Sometimes small tweaks to a retailer’s shipping policy can reduce the number of orders that get sent back.

Sense of Shelf’s $150 shopping cart threshold for free shipping fends off impulse buys, which are more likely to be returned, Ritaccio said.

“We’ve never trained our customer to expect things like crazy sales and free shipping and all of this stuff that makes people potentially have these huge hauls and then big returns,” Ritaccio said.

Extending the returns window from 30 days to 90 or even 120 days can actually reduce returns too, as some customers wind up using an item or forgetting to ship it back, said Pete Madden, a director in the retail practise at AlixPartners.

Save on the First Mile

Retailers can reduce the cost of online returns by steering customers to drop off items at a physical location, rather than ship them. Most brands allow online returns at their stores, while digitally native retailers can work with companies such as Narvar, Optoro or Happy Returns, which help vendors facilitate returns by generating prepaid shipping labels or providing in-person drop-off spots.

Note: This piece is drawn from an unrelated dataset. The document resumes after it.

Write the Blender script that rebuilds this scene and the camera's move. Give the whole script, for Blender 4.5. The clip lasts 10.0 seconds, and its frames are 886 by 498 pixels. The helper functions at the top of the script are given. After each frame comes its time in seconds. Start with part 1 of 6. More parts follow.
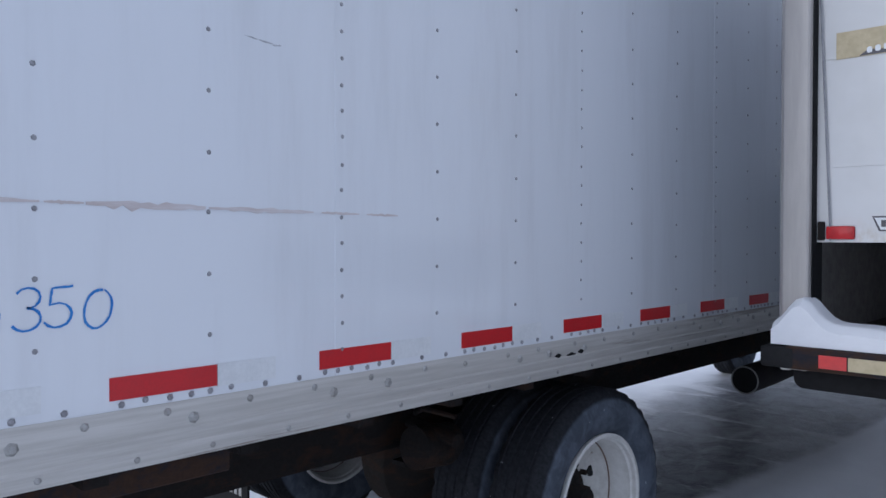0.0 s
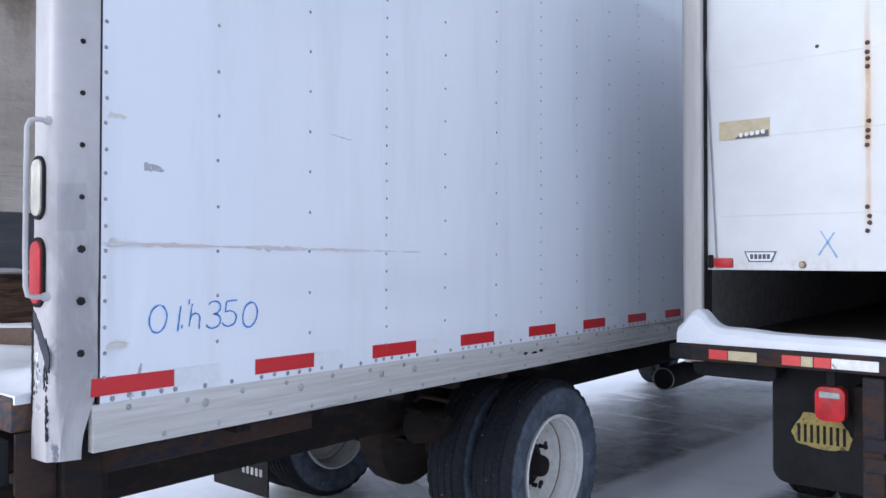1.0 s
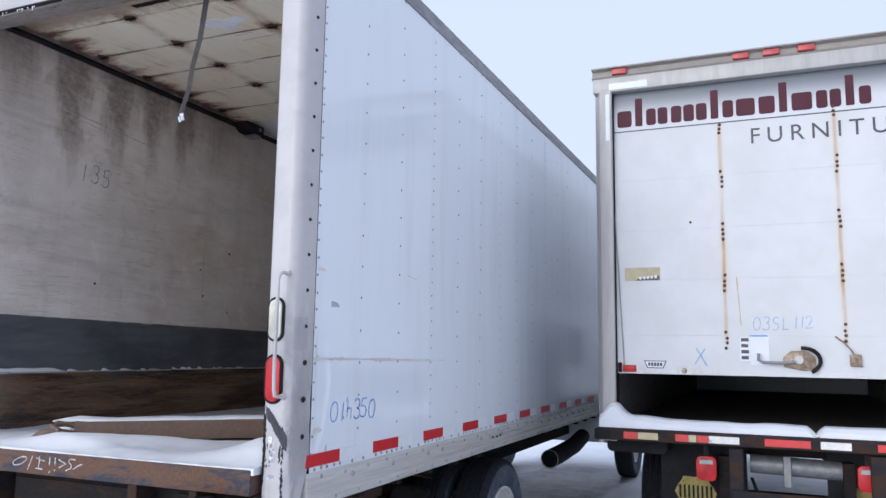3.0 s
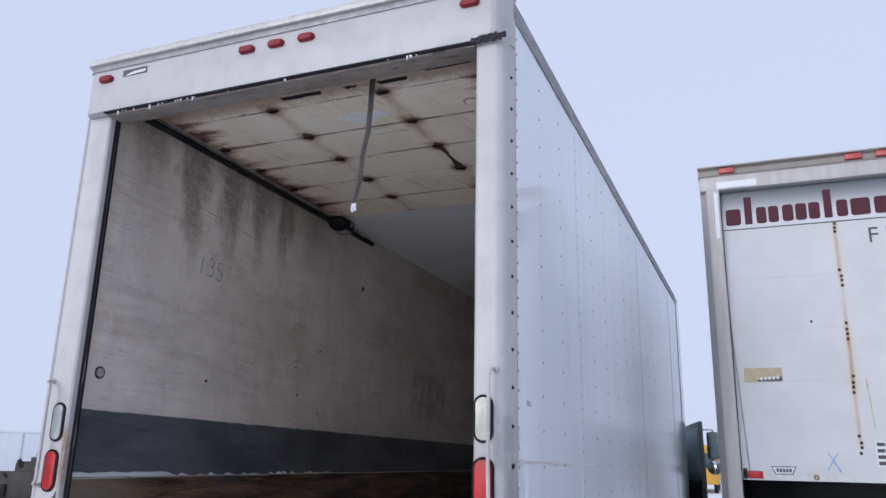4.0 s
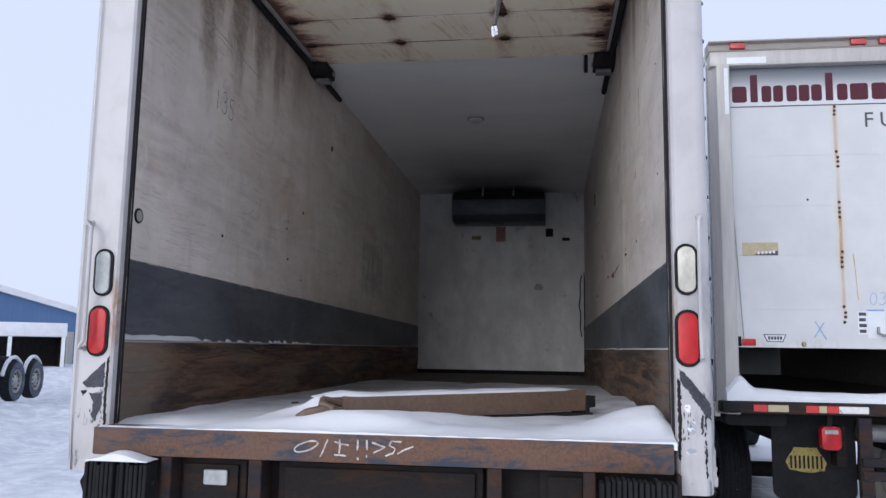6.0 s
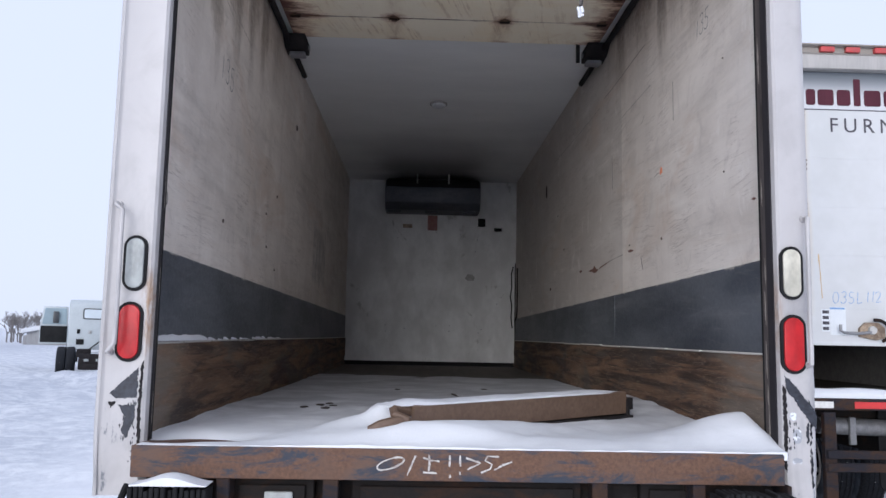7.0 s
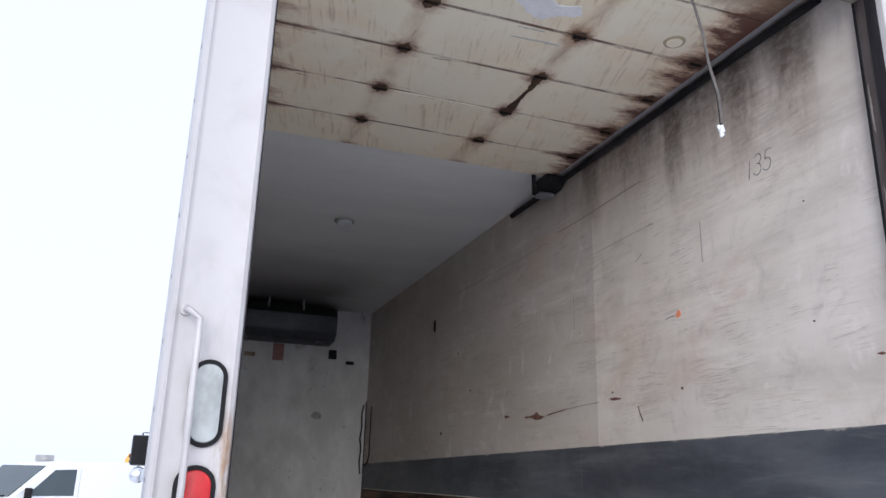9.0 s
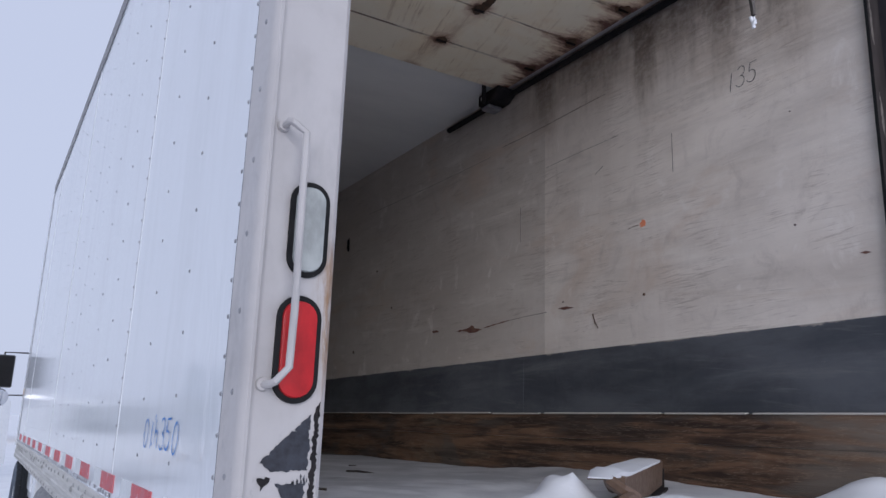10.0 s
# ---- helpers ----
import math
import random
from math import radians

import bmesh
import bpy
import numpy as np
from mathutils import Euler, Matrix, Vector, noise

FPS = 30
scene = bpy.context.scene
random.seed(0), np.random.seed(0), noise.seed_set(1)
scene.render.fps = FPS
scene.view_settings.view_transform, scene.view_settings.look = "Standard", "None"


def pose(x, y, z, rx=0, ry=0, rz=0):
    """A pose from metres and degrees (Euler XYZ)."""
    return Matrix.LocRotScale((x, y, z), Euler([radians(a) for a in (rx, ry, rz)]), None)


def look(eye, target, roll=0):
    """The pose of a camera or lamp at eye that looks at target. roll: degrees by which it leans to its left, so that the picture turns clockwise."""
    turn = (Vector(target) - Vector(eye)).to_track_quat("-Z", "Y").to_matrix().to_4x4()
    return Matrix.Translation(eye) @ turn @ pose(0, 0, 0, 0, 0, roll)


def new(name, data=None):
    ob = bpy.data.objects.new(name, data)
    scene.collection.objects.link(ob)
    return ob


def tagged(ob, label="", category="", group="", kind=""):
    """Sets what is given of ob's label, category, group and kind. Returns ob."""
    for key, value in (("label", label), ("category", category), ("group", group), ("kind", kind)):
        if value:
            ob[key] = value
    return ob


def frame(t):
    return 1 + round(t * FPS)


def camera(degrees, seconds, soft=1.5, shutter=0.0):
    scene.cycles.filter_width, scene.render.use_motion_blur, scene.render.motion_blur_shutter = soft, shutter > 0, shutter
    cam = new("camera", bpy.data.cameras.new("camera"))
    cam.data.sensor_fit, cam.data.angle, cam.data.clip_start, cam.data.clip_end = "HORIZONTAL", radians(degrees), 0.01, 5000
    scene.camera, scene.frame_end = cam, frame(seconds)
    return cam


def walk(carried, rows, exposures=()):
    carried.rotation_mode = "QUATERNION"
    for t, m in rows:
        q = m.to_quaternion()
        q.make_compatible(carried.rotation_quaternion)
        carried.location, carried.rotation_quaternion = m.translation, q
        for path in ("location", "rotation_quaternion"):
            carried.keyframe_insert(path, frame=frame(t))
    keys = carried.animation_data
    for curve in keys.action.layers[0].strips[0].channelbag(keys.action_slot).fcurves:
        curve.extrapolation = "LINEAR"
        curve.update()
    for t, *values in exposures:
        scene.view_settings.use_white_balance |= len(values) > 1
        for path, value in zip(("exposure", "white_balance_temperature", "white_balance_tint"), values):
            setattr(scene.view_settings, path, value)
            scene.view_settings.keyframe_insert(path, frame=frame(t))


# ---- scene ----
cam = camera(59.8, 10.0)
PATH = [
    (0, (3.114, -0.009, 1.538), (1.721, 1.425, 1.507), 0.1),
    (0.5, (3.429, -0.471, 1.543), (2.152, 1.068, 1.569), 0.1),
    (1, (3.61, -1.01, 1.569), (2.343, 0.538, 1.598), 0.1),
    (1.5, (3.753, -1.525, 1.599), (2.492, 0.027, 1.634), 0.2),
    (2, (3.683, -2.024, 1.654), (2.515, -0.401, 1.676), 0.5),
    (2.2, (3.637, -2.233, 1.636), (2.583, -0.535, 1.696), 0.7),
    (3.3, (2.903, -2.877, 1.656), (2.147, -1.058, 2.001), 0.9),
    (3.5, (2.709, -2.923, 1.652), (1.962, -1.111, 2.048), 1.0),
    (4, (2.24, -3.014, 1.626), (1.507, -1.229, 2.151), 1.1),
    (4.5, (1.826, -3.033, 1.582), (1.097, -1.258, 2.147), 1.0),
    (5, (1.45, -2.965, 1.531), (0.748, -1.173, 2.075), 0.9),
    (5.5, (1.085, -3.018, 1.496), (0.554, -1.128, 1.876), 0.8),
    (5.7, (0.937, -2.999, 1.481), (0.516, -1.068, 1.791), 0.8),
    (6.8, (-0.029, -2.78, 1.505), (-0.027, -0.793, 1.726), 1.0),
    (7, (-0.157, -2.727, 1.536), (-0.099, -0.741, 1.76), 1.1),
    (7.5, (-0.43, -2.476, 1.603), (-0.215, -0.501, 1.838), 1.1),
    (8, (-0.709, -2.252, 1.642), (-0.345, -0.324, 2.03), 1.3),
    (8.5, (-0.997, -2.066, 1.661), (-0.469, -0.213, 2.197), 1.6),
    (9, (-1.27, -1.83, 1.619), (-0.635, -0.022, 2.193), 1.6),
    (9.5, (-1.508, -1.684, 1.53), (-0.772, 0.083, 2.108), 1.9),
    (10, (-1.714, -1.408, 1.388), (-0.726, 0.271, 1.84), 1.9),
]
EXPOSURES = [(0.0, -0.22, 5750, 11), (0.6, 0.0, 5750, 11), (1.0, 0.30, 5800, 11), (1.6, 0.40, 5830, 11), (2.2, 0.33, 5860, 10), (3.5, -0.02, 5900, 12), (4.5, -0.17, 5900, 13), (5.5, -0.02, 5950, 12), (6.8, 0.16, 6020, 12), (7.5, 0.34, 6120, 12), (8.2, 0.70, 6240, 12), (9.0, 0.48, 6130, 11), (9.5, -0.08, 6030, 13), (10.0, -0.31, 5950, 14)]
walk(cam, [(t, look(eye, target, roll)) for t, eye, target, roll in PATH], EXPOSURES)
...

Other services such as Loop or Returnly don’t have physical locations but offer returns software that incentivises exchanges and still streamlines the shipping process for consumers.

Happy Returns, which was acquired by Paypal last May, increased its US drop-off locations from 2,700 to 3,800 last year, according to vice president David Sobie. The service offers shoppers a shipping option too, he added, but 65 percent of the time, they choose the in-person option.

The added bonus of being a store that offers returns for other brands is the foot traffic that these returns will provide, Simoncic added.

“I think we’ll see multiple things emerge in the next couple of years in terms of returns, and a lot of it will be return drop-off locations,” he said. “When you go to the mall, you’ll see in the parking lots return centres. You’ll see more partnerships like what Kohl’s is doing with Amazon, and lockers or kiosks that allow for drive-by drop-offs.”